Lesson 3Intermediate4 minutes

Stochastic Oscillator

The Stochastic measures where the latest close sits inside the recent high-low range, making it one of the most sensitive - and most easily abused - momentum tools.

The Stochastic Oscillator measures where the latest close sits inside the recent high-low range. That deceptively simple idea makes it one of the most sensitive momentum tools available - it tends to flag exhaustion sooner than RSI or MACD, which is both its main strength and its main risk.

What it is

The Stochastic Oscillator was developed by George Lane in the late 1950s and remains one of the most widely used momentum indicators on professional and retail platforms alike. It belongs to the family of bounded oscillators: its output is squeezed onto a 0-to-100 scale, with widely accepted overbought and oversold lines at 80 and 20. Visually it sits below the price chart as two lines: %K, which reacts quickly, and %D, which is a smoothed version of %K and acts as a slower signal line.

Lane's insight was a single observation about market behaviour: in a strong uptrend, closes tend to cluster near the top of the recent range, while in a strong downtrend they cluster near the bottom. The Stochastic measures that clustering directly. When closes are repeatedly printing in the upper part of the recent range, the oscillator pushes toward 100; when they are printing in the lower part, it pushes toward 0. That is the entire idea - everything else is interpretation.

How it works

Think of the Stochastic as a thermometer for momentum extremity. A reading above 80 says the market has been closing near the top of its recent range almost every bar - buyers are unmistakably in charge, but they are also stretched. A reading below 20 says the opposite: closes have been clustering near the lows and sellers have been firmly in control, but the move may be running on fumes. The reason 80 and 20 became the conventional thresholds is purely empirical - they tend to mark the zones where momentum has historically struggled to push much further without at least a pause.

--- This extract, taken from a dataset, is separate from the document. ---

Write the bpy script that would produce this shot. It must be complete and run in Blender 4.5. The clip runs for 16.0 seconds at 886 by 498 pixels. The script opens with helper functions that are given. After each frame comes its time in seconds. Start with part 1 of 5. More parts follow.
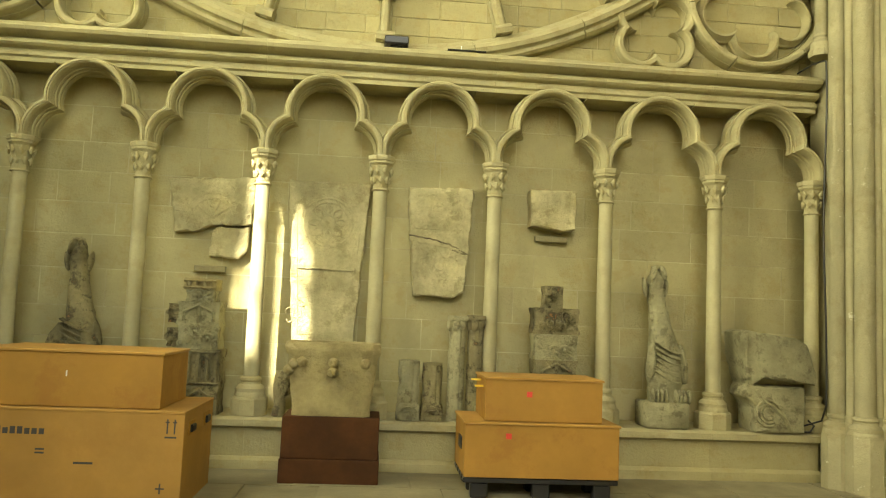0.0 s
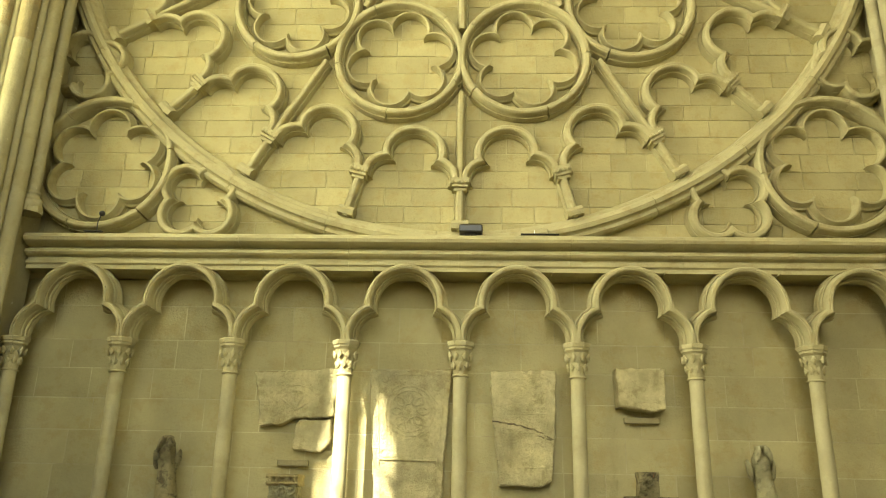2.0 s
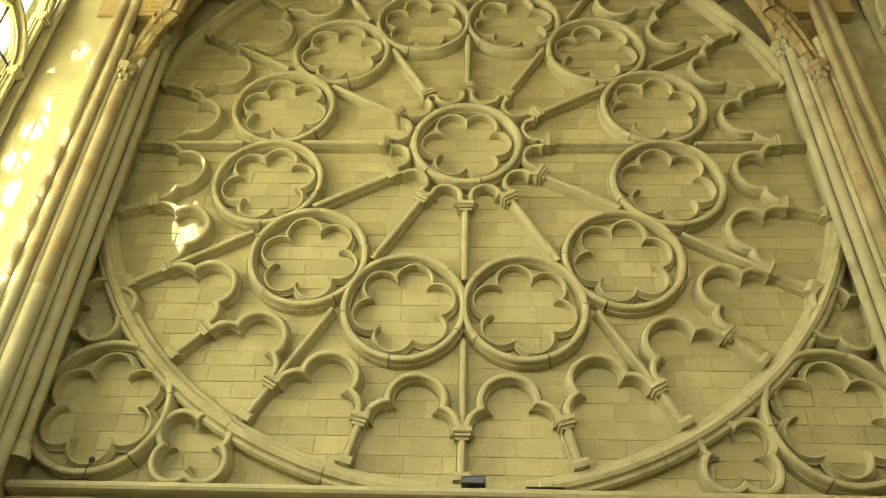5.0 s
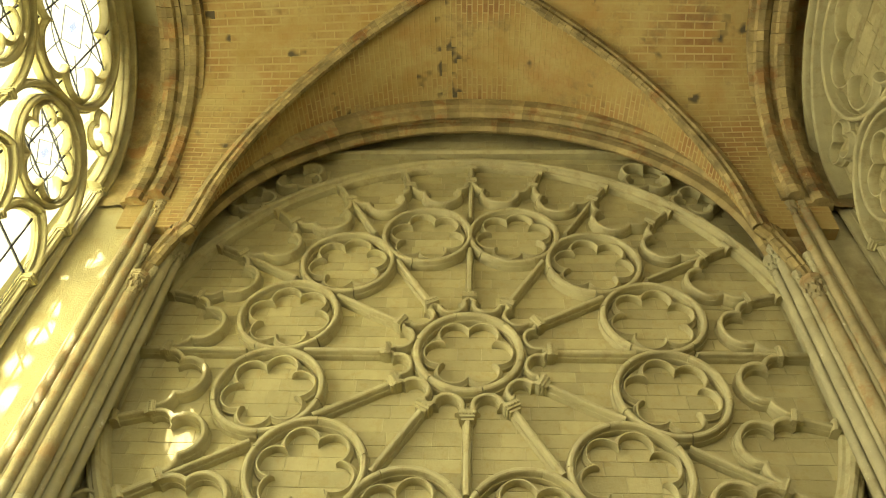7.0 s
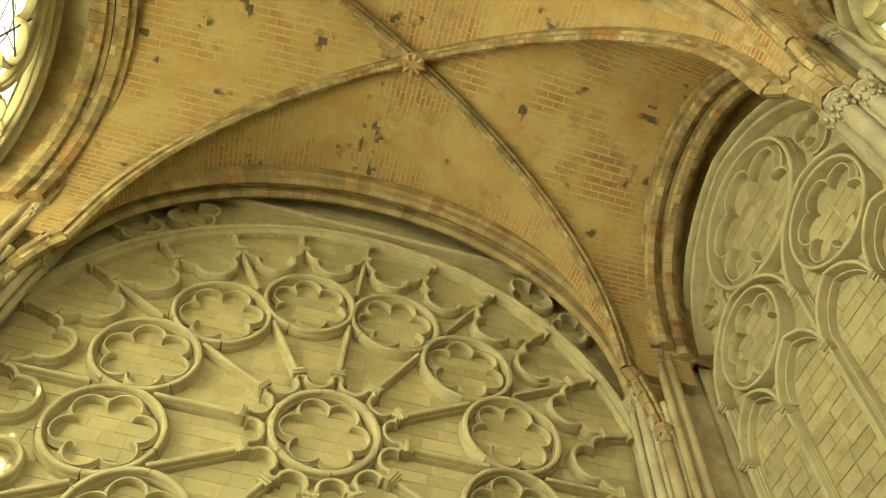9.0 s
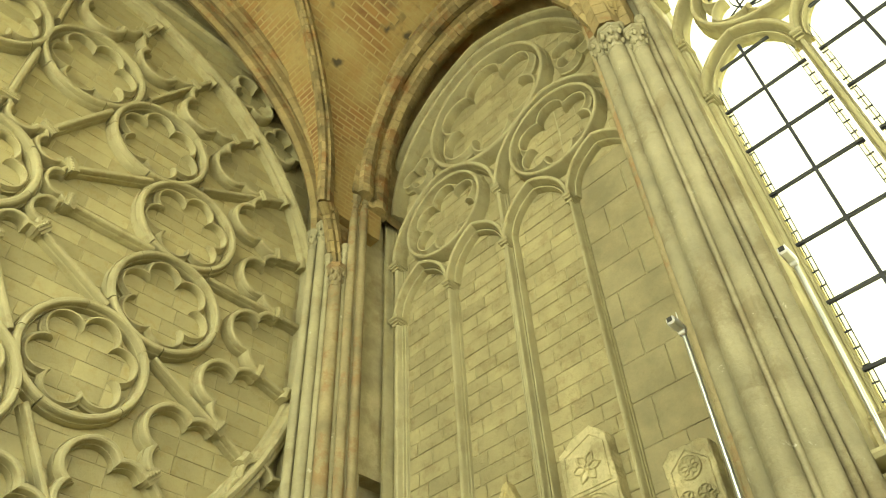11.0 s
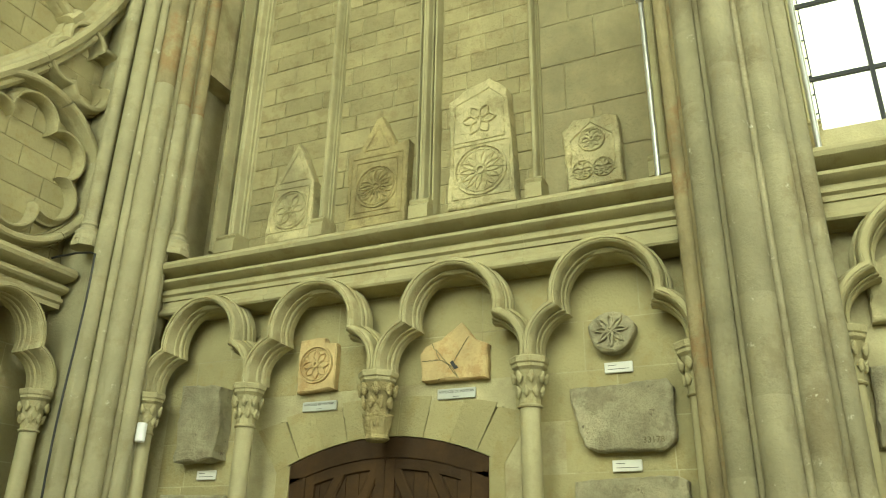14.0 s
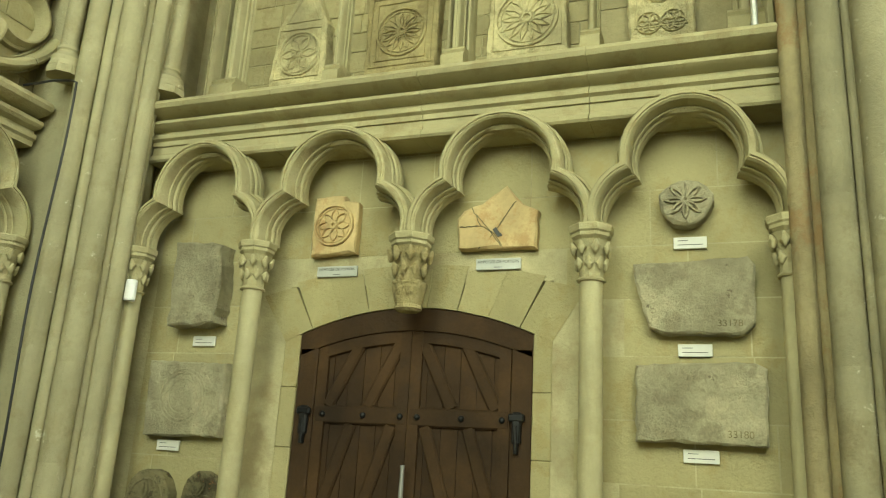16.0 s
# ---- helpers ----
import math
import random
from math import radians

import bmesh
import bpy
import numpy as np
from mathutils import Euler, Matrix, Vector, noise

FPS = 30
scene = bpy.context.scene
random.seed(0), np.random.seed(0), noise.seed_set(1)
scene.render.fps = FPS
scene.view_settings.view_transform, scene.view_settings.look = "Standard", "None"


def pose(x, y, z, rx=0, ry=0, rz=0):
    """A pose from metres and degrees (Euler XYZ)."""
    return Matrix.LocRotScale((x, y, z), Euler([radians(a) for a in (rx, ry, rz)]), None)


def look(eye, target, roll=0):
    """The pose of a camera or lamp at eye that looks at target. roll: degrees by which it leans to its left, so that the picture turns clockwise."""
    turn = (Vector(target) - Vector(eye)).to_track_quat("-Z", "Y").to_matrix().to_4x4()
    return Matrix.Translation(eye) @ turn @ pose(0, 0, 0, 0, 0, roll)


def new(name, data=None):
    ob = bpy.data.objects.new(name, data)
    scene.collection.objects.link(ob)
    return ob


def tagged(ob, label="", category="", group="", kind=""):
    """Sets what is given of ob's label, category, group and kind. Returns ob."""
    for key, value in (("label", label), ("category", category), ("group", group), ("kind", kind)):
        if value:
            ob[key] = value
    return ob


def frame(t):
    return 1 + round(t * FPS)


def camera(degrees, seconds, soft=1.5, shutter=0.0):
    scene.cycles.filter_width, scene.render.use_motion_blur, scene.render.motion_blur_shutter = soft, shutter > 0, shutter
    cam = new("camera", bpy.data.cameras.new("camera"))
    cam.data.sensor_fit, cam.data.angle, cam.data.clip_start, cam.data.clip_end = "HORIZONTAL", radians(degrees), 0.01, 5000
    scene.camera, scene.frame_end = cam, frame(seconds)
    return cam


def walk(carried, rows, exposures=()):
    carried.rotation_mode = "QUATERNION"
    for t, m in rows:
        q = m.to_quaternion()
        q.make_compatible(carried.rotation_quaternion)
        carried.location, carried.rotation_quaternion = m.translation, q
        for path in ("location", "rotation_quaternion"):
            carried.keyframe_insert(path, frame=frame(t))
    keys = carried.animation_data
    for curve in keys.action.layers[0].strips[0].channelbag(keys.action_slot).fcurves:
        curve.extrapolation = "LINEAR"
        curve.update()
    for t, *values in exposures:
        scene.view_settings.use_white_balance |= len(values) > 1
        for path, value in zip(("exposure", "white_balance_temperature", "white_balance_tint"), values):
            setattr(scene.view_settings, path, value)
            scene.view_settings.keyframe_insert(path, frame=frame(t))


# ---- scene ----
cam = camera(59.7, 16.0, soft=1.1)
PATH = [
    (0, (0.034, 0.383, 1.42), (0.202, 2.368, 1.596), 2.4),
    (0.5, (0.063, 0.387, 1.458), (0.145, 2.374, 1.669), 1.3),
    (1, (0.089, 0.391, 1.478), (0.082, 2.375, 1.729), 1.3),
    (1.5, (0.102, 0.39, 1.5), (0.058, 2.348, 1.907), 1.2),
    (2, (0.161, 0.389, 1.479), (0.078, 2.289, 2.099), 1.2),
    (2.5, (0.159, 0.392, 1.475), (0.059, 2.265, 2.17), 1.2),
    (3, (0.174, 0.378, 1.483), (0.065, 2.198, 2.304), 1.7),
    (3.3, (0.185, 0.351, 1.475), (0.071, 2.137, 2.369), 1.9),
    (3.5, (0.184, 0.372, 1.476), (0.072, 2.131, 2.421), 1.9),
    (3.7, (0.162, 0.366, 1.472), (0.058, 2.103, 2.457), 2.0),
    (5.8, (0.105, 0.37, 1.476), (0.027, 1.851, 2.818), 2.3),
    (6, (0.118, 0.381, 1.465), (0.038, 1.816, 2.856), 2.4),
    (6.5, (0.129, 0.375, 1.465), (0.041, 1.715, 2.946), 2.5),
    (7, (0.117, 0.349, 1.475), (0.027, 1.591, 3.04), 3.5),
    (7.5, (0.087, 0.347, 1.489), (0.002, 1.543, 3.09), 4.0),
    (8, (0.091, 0.359, 1.466), (0.03, 1.5, 3.107), 4.8),
    (8.5, (0.045, 0.34, 1.493), (0.038, 1.416, 3.179), 6.2),
    (9, (-0.066, 0.296, 1.531), (0.131, 1.339, 3.226), 4.6),
    (9.5, (-0.179, 0.342, 1.558), (0.34, 1.314, 3.227), -1.7),
    (10, (-0.247, 0.366, 1.608), (0.54, 1.302, 3.191), -8.0),
    (10.2, (-0.238, 0.415, 1.619), (0.578, 1.362, 3.181), -6.1),
    (12.3, (-0.156, 1.418, 1.648), (1.244, 2.337, 2.741), -0.3),
    (12.5, (-0.155, 1.506, 1.641), (1.281, 2.43, 2.682), 1.0),
    (12.7, (-0.17, 1.592, 1.637), (1.331, 2.462, 2.633), 0.1),
    (13, (-0.221, 1.735, 1.642), (1.358, 2.552, 2.559), 0.6),
    (13.5, (-0.181, 1.94, 1.599), (1.469, 2.737, 2.399), 0.5),
    (14, (-0.016, 2.15, 1.596), (1.663, 2.908, 2.374), 1.0),
    (14.5, (0.066, 2.356, 1.555), (1.793, 3.127, 2.203), 2.2),
    (15, (0.142, 2.614, 1.555), (1.921, 3.277, 2.183), 2.9),
    (15.5, (0.282, 2.834, 1.533), (2.104, 3.452, 2.078), 1.6),
    (16, (0.467, 2.978, 1.566), (2.272, 3.657, 2.096), 3.3),
]
walk(cam, [(t, look(eye, target, roll)) for t, eye, target, roll in PATH],
     exposures=[(0.0, 2.80, 7950, 1), (2.0, 2.75, 7800, 2), (3.5, 2.66, 7600, 2), (7.0, 2.38, 8000, 4), (9.0, 2.58, 7950, 4), (10.0, 2.74, 7600, 3), (12.5, 2.64, 6550, -7), (16.0, 2.68, 6400, -7)])

SUN_POWER = 5.0
W_WEST, W_WEST2, W_EAST, W_SOUTH = 255.0, 280.0, 36.0, 58.0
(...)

The two-line construction matters. %K is the raw, reactive reading; %D is the smoothed version. Crossovers between the two are the most-watched signal, and the relationship between them tells you whether momentum is accelerating, decelerating, or just holding steady. A %K that pulls strongly away from %D is momentum building; a %K that pinches back toward %D is momentum fading. Many platforms also let you increase the smoothing on %K itself, producing the "slow" Stochastic that filters out more of the jitter.

How to use it

There are three classic Stochastic reads. The first is the overbought/oversold cross. A %K/%D bullish cross emerging out of the sub-20 oversold zone is a textbook early-bottom signal; the bearish version coming out of the over-80 zone is the early-top mirror image. The second is divergence. If price prints a higher high but Stochastic prints a lower high, the rally is losing its underlying force - a classic warning sign that often precedes pullbacks or full reversals.

The third and most important read is context. In a strong uptrend the Stochastic will sit above 80 for long stretches - that is the indicator confirming the trend, not warning of a top. The classic mistake of new traders is to short every overbought reading; in trending markets that is a fast way to be repeatedly run over. Treat overbought and oversold as conditions to investigate, not as triggers to act on.

A practical way to keep the two regimes straight:

  1. First classify the environment: is price ranging between visible support and resistance, or trending?
  2. In a range, trade the 20/80 crosses back toward the middle of the range.
  3. In a trend, use the oscillator only to time pullback entries in the trend's direction - never to fade it.
  4. Always demand a confirming price-action cue (a reclaimed level, a reversal bar) before acting.

Strengths & limits

The Stochastic shines in range-bound markets, where price oscillates between visible support and resistance. In that environment its overbought and oversold signals coincide directly with the structural turn points on the chart, and it can pick tops and bottoms with surprising consistency. Its responsiveness also makes it valuable as an early-warning tool: when paired with a slower indicator like RSI or MACD, it often raises a flag a few bars before they do.

The same responsiveness is the weakness. In strong trending markets the Stochastic will saturate at one extreme for many bars in a row, generating a parade of "signals" that all fade. The fix is the same as for every momentum tool: never use it alone, always require trend context from a moving average or higher-timeframe structure, and always demand confirmation from price action before acting on a divergence or crossover.

Key takeaway: the Stochastic measures where the close sits in the recent range; it is superb for picking turns in ranges, dangerous when used to fade strong trends, and best read together with trend context and price action.